::: Available data :::

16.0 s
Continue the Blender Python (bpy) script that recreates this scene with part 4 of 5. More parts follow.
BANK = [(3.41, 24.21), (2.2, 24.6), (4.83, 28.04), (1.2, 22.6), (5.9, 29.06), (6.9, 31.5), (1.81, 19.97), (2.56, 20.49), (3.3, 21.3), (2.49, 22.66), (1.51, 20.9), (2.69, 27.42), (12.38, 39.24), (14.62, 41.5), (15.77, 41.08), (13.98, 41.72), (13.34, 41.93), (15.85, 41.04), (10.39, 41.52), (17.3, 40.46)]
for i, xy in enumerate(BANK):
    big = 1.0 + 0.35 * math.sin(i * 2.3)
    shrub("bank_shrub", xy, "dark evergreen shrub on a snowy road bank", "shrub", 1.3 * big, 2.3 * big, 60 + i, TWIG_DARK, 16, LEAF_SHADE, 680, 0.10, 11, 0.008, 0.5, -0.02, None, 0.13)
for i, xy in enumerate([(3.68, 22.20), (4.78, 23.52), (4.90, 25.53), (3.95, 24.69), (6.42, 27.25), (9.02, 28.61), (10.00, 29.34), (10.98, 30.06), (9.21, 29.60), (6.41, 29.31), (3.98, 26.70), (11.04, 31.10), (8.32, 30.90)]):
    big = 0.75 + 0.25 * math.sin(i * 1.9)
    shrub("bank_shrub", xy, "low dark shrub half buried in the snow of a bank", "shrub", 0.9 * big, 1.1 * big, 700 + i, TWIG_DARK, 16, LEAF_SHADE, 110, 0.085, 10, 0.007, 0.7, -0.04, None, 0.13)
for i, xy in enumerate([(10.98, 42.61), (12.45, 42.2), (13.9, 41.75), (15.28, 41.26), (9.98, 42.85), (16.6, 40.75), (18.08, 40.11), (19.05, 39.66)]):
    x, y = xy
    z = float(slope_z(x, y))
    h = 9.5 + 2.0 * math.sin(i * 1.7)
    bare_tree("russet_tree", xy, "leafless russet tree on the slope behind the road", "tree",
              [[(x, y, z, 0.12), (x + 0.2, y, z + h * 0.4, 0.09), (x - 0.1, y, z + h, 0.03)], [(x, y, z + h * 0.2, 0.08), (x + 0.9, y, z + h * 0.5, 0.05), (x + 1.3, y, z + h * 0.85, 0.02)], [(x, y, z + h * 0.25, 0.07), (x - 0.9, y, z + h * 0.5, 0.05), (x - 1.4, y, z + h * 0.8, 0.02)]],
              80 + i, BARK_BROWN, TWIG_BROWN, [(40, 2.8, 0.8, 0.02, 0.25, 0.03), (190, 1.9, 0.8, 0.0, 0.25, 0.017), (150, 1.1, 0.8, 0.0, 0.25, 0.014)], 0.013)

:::
::: Available data :::

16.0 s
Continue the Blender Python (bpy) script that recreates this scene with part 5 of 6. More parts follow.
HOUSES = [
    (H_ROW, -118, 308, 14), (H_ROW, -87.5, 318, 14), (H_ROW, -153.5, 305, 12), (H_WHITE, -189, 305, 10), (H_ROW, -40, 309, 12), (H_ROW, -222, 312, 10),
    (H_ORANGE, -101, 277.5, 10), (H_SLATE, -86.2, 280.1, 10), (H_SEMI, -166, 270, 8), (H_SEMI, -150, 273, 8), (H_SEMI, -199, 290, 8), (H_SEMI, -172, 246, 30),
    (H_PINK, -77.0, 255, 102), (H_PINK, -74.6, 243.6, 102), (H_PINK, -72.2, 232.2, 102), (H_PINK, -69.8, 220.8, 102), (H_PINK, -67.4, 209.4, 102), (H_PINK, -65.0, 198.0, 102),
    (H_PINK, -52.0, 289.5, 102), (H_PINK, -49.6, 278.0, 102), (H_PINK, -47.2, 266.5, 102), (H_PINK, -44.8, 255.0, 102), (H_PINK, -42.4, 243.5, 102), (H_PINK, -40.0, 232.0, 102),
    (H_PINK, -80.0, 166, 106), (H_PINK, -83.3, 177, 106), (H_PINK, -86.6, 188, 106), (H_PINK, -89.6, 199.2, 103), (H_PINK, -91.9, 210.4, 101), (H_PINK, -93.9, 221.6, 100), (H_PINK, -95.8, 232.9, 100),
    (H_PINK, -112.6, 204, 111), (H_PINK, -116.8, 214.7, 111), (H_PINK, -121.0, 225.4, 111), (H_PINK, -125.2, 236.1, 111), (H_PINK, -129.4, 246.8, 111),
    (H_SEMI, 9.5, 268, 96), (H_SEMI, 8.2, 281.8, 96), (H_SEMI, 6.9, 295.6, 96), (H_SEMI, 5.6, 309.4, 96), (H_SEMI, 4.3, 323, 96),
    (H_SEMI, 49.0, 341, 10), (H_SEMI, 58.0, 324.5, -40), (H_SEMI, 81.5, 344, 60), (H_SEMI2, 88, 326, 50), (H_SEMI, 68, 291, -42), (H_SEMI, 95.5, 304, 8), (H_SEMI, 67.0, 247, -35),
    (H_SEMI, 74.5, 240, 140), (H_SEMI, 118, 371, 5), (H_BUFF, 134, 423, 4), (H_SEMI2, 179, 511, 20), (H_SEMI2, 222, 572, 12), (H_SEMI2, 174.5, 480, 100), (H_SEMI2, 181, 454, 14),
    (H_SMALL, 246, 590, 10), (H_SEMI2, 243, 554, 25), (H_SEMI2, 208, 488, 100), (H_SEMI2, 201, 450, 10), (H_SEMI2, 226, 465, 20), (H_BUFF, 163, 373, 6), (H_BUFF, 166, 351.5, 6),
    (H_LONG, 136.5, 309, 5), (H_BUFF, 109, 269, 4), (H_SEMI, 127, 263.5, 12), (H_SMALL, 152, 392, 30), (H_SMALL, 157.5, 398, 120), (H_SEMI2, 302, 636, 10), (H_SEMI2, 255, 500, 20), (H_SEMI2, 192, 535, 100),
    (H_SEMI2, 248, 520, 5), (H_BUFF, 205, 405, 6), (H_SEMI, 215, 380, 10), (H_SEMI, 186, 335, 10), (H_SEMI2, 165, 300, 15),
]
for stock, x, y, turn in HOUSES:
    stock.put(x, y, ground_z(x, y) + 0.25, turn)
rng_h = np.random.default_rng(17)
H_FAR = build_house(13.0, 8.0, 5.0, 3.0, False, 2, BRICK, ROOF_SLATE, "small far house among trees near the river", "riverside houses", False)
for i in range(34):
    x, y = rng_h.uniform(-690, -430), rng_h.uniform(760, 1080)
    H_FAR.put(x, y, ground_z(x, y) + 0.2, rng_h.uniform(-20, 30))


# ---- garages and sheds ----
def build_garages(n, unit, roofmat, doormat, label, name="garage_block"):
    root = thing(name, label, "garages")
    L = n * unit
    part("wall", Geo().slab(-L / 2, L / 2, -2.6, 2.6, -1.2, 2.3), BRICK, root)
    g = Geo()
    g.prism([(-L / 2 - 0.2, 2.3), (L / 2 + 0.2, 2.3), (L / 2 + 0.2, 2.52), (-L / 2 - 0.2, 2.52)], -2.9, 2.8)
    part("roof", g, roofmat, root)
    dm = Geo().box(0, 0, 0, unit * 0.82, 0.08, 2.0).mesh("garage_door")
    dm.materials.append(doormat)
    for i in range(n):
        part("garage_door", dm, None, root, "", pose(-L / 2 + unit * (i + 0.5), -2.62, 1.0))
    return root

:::

> [Goal] Work out the number of lines above that include the string "script" and write only that number.

> [Task output] 2